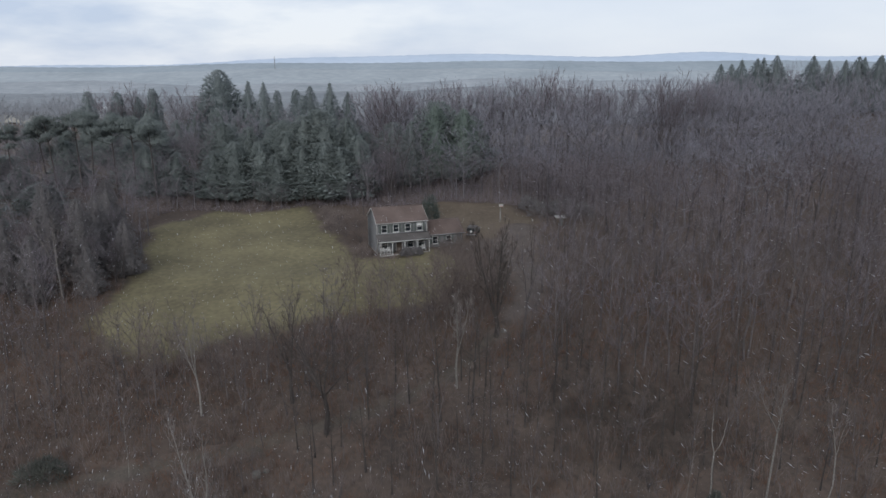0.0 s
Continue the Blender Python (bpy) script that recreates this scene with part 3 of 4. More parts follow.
def fork_tree(seed, h, spread, r0, stems=1, part_at=0.3, fan=0.4, limbs=14, levels=3, first=0.3, angle=0.6, ratio=0.68, up=0.3, thin=0.010, lean=None, lo=False, kids=2.4, weep=0.0):
    """A leafless tree that forks and forks again: (trunk, stems and limbs; crown of branches down to twigs).
    stems: how many the trunk parts into at part_at of its height, fanning out; limbs leave the stems from `first` upward."""
    r = np.random.RandomState(seed)
    tubes, pieces = [], []
    lean = r.randn(2) * 0.03 if lean is None else np.array(lean)
    n, sides = (3, 4) if lo else (7, 6)
    paths = []
    if stems == 1:
        zs = np.linspace(0, 1, n + 1)
        wig = np.cumsum(r.randn(n + 1, 2) * 0.010 * h * 2 / n, axis=0)
        wig[0] = 0
        path = np.concatenate([wig + zs[:, None] * h * lean, (zs * h * 0.96)[:, None]], 1)
        path[0, 2] = -0.6
        rad = np.maximum(r0 * (1 - 0.92 * zs) ** 0.9, 0.012)
        rad[0] *= 1.3
        tubes.append((path, rad))
        paths.append((path, rad, 0))
    else:
        top = np.array([lean[0] * h * part_at, lean[1] * h * part_at, h * part_at])
        bole = np.array([[0, 0, -0.6], top * 0.5 + np.append(r.randn(2) * 0.01 * h, 0), top])
        tubes.append((bole, np.array([r0 * 1.3, r0, r0 * 0.86])))
        for k in range(stems):
            az = 6.283 * (k + 0.6 * r.rand()) / stems
            out = fan * (0.55 + 0.7 * r.rand()) * (0.3 if k == 0 and stems > 2 else 1.0)
            d = np.array([math.cos(az) * math.sin(out), math.sin(az) * math.sin(out), math.cos(out)])
            path = arc(top - np.array([0, 0, 0.06 * h * r.rand() * (k > 0)]), d, (1 - part_at) * h * (0.78 + 0.22 * r.rand()), 0.35 * math.sin(out), n)
            path[1:] += np.cumsum(r.randn(n, 3) * 0.013 * h * 2 / n, axis=0)
            q = r0 * (0.82 / stems ** 0.4)
            rad = np.maximum(q * (1 - 0.9 * np.linspace(0, 1, n + 1)) ** 0.9, 0.012)
            tubes.append((path, rad))
            paths.append((path, rad, k))
    P, D, L, R = [], [], [], []
    per = max(limbs // stems, 3)
    for path, rad, k in paths:
        for i in range(per):
            q = first + (0.985 - first) * (i + r.rand()) / per
            j = min(int(q * n), n - 1)
            f = q * n - j
            t = path[j + 1] - path[j]
            t = t / np.linalg.norm(t)
            az = i * 2.4 + r.rand() * 1.3 + k
            side = np.array([math.cos(az), math.sin(az), 0.0])
            a = angle * (0.8 + 0.55 * r.rand()) * (1.15 - 0.35 * q)
            w = (q - first) / (1 - first)
            grow = (0.5 + 0.5 * math.sin(math.pi * min(1.0, 0.2 + 0.7 * w))) if stems == 1 else (1.0 - 0.45 * w) * 0.8
            P.append(path[j] + (path[j + 1] - path[j]) * f)
            D.append(t * math.cos(a) + side * math.sin(a))
            L.append(spread * 0.62 * grow * (0.7 + 0.5 * r.rand()))
            R.append((rad[j] + (rad[j + 1] - rad[j]) * f) * 0.5)
    P, D, L, R = np.array(P), np.array(D), np.array(L), np.maximum(np.array(R), thin)
    for level in range(levels + 1):
        D = D / (np.linalg.norm(D, axis=1)[:, None] + 1e-9)
        E = P + D * L[:, None]
        r1 = np.maximum(R * 0.62, thin)
        pieces.append((level, P, E, np.maximum(R, thin), r1))
        if level == levels:
            break
        m = len(P)
        who = np.concatenate([np.arange(m), r.randint(m, size=int(m * (kids - 1)))])
        goes = np.arange(len(who)) < m
        at = np.where(goes, 1.0, 0.3 + 0.65 * r.rand(len(who)))
        turn = r.randn(len(who), 3) * np.where(goes, 0.18, angle)[:, None] + np.array([0, 0, up - weep * level])
        P, D = P[who] + (E - P)[who] * at[:, None], D[who] + turn
        L = L[who] * ratio * np.where(goes, 1.0, 0.85) * (0.75 + 0.5 * r.rand(len(who)))
        R = r1[who] * np.where(goes, 1.0, 0.8)
    # bring the whole skeleton to its height and spread, then clothe it
    allv = np.concatenate([p for p, _ in tubes] + [q[2] for q in pieces])
    fz = h / allv[:, 2].max()
    straight = lambda p: np.clip(p[:, 2:3] / h, 0, part_at if stems > 1 else 1) * h * lean
    fx = min(max(spread / np.percentile(np.hypot(*(allv[:, :2] - straight(allv)).T), 95), 0.45), 1.9)

    def fit(p):
        c = straight(p)
        return np.concatenate([c + (p[:, :2] - c) * (1 + (fx - 1) * np.clip(p[:, 2:3] / (0.25 * h), 0, 1)), p[:, 2:3] * fz], 1)

    wood, crown = Shape(), Shape()
    for path, rad in tubes:
        wood.tube(fit(path), rad, sides)
    for level, P, E, R, r1 in pieces:
        P, E = fit(P), fit(E)
        if level == levels:
            crown.spikes(P, E, R)
        elif lo and level:
            crown.spikes(P, P + (E - P) * 1.15, R)
        else:
            (wood if level == 0 else crown).frusta(P, E, R, r1)
    return wood, crown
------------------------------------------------
Written request:
Omit the pictures, and quote the material above exactly as given.

Response to the exercise:
0.0 s
Continue the Blender Python (bpy) script that recreates this scene with part 3 of 4. More parts follow.
def fork_tree(seed, h, spread, r0, stems=1, part_at=0.3, fan=0.4, limbs=14, levels=3, first=0.3, angle=0.6, ratio=0.68, up=0.3, thin=0.010, lean=None, lo=False, kids=2.4, weep=0.0):
    """A leafless tree that forks and forks again: (trunk, stems and limbs; crown of branches down to twigs).
    stems: how many the trunk parts into at part_at of its height, fanning out; limbs leave the stems from `first` upward."""
    r = np.random.RandomState(seed)
    tubes, pieces = [], []
    lean = r.randn(2) * 0.03 if lean is None else np.array(lean)
    n, sides = (3, 4) if lo else (7, 6)
    paths = []
    if stems == 1:
        zs = np.linspace(0, 1, n + 1)
        wig = np.cumsum(r.randn(n + 1, 2) * 0.010 * h * 2 / n, axis=0)
        wig[0] = 0
        path = np.concatenate([wig + zs[:, None] * h * lean, (zs * h * 0.96)[:, None]], 1)
        path[0, 2] = -0.6
        rad = np.maximum(r0 * (1 - 0.92 * zs) ** 0.9, 0.012)
        rad[0] *= 1.3
        tubes.append((path, rad))
        paths.append((path, rad, 0))
    else:
        top = np.array([lean[0] * h * part_at, lean[1] * h * part_at, h * part_at])
        bole = np.array([[0, 0, -0.6], top * 0.5 + np.append(r.randn(2) * 0.01 * h, 0), top])
        tubes.append((bole, np.array([r0 * 1.3, r0, r0 * 0.86])))
        for k in range(stems):
            az = 6.283 * (k + 0.6 * r.rand()) / stems
            out = fan * (0.55 + 0.7 * r.rand()) * (0.3 if k == 0 and stems > 2 else 1.0)
            d = np.array([math.cos(az) * math.sin(out), math.sin(az) * math.sin(out), math.cos(out)])
            path = arc(top - np.array([0, 0, 0.06 * h * r.rand() * (k > 0)]), d, (1 - part_at) * h * (0.78 + 0.22 * r.rand()), 0.35 * math.sin(out), n)
            path[1:] += np.cumsum(r.randn(n, 3) * 0.013 * h * 2 / n, axis=0)
            q = r0 * (0.82 / stems ** 0.4)
            rad = np.maximum(q * (1 - 0.9 * np.linspace(0, 1, n + 1)) ** 0.9, 0.012)
            tubes.append((path, rad))
            paths.append((path, rad, k))
    P, D, L, R = [], [], [], []
    per = max(limbs // stems, 3)
    for path, rad, k in paths:
        for i in range(per):
            q = first + (0.985 - first) * (i + r.rand()) / per
            j = min(int(q * n), n - 1)
            f = q * n - j
            t = path[j + 1] - path[j]
            t = t / np.linalg.norm(t)
            az = i * 2.4 + r.rand() * 1.3 + k
            side = np.array([math.cos(az), math.sin(az), 0.0])
            a = angle * (0.8 + 0.55 * r.rand()) * (1.15 - 0.35 * q)
            w = (q - first) / (1 - first)
            grow = (0.5 + 0.5 * math.sin(math.pi * min(1.0, 0.2 + 0.7 * w))) if stems == 1 else (1.0 - 0.45 * w) * 0.8
            P.append(path[j] + (path[j + 1] - path[j]) * f)
            D.append(t * math.cos(a) + side * math.sin(a))
            L.append(spread * 0.62 * grow * (0.7 + 0.5 * r.rand()))
            R.append((rad[j] + (rad[j + 1] - rad[j]) * f) * 0.5)
    P, D, L, R = np.array(P), np.array(D), np.array(L), np.maximum(np.array(R), thin)
    for level in range(levels + 1):
        D = D / (np.linalg.norm(D, axis=1)[:, None] + 1e-9)
        E = P + D * L[:, None]
        r1 = np.maximum(R * 0.62, thin)
        pieces.append((level, P, E, np.maximum(R, thin), r1))
        if level == levels:
            break
        m = len(P)
        who = np.concatenate([np.arange(m), r.randint(m, size=int(m * (kids - 1)))])
        goes = np.arange(len(who)) < m
        at = np.where(goes, 1.0, 0.3 + 0.65 * r.rand(len(who)))
        turn = r.randn(len(who), 3) * np.where(goes, 0.18, angle)[:, None] + np.array([0, 0, up - weep * level])
        P, D = P[who] + (E - P)[who] * at[:, None], D[who] + turn
        L = L[who] * ratio * np.where(goes, 1.0, 0.85) * (0.75 + 0.5 * r.rand(len(who)))
        R = r1[who] * np.where(goes, 1.0, 0.8)
    # bring the whole skeleton to its height and spread, then clothe it
    allv = np.concatenate([p for p, _ in tubes] + [q[2] for q in pieces])
    fz = h / allv[:, 2].max()
    straight = lambda p: np.clip(p[:, 2:3] / h, 0, part_at if stems > 1 else 1) * h * lean
    fx = min(max(spread / np.percentile(np.hypot(*(allv[:, :2] - straight(allv)).T), 95), 0.45), 1.9)

    def fit(p):
        c = straight(p)
        return np.concatenate([c + (p[:, :2] - c) * (1 + (fx - 1) * np.clip(p[:, 2:3] / (0.25 * h), 0, 1)), p[:, 2:3] * fz], 1)

    wood, crown = Shape(), Shape()
    for path, rad in tubes:
        wood.tube(fit(path), rad, sides)
    for level, P, E, R, r1 in pieces:
        P, E = fit(P), fit(E)
        if level == levels:
            crown.spikes(P, E, R)
        elif lo and level:
            crown.spikes(P, P + (E - P) * 1.15, R)
        else:
            (wood if level == 0 else crown).frusta(P, E, R, r1)
    return wood, crown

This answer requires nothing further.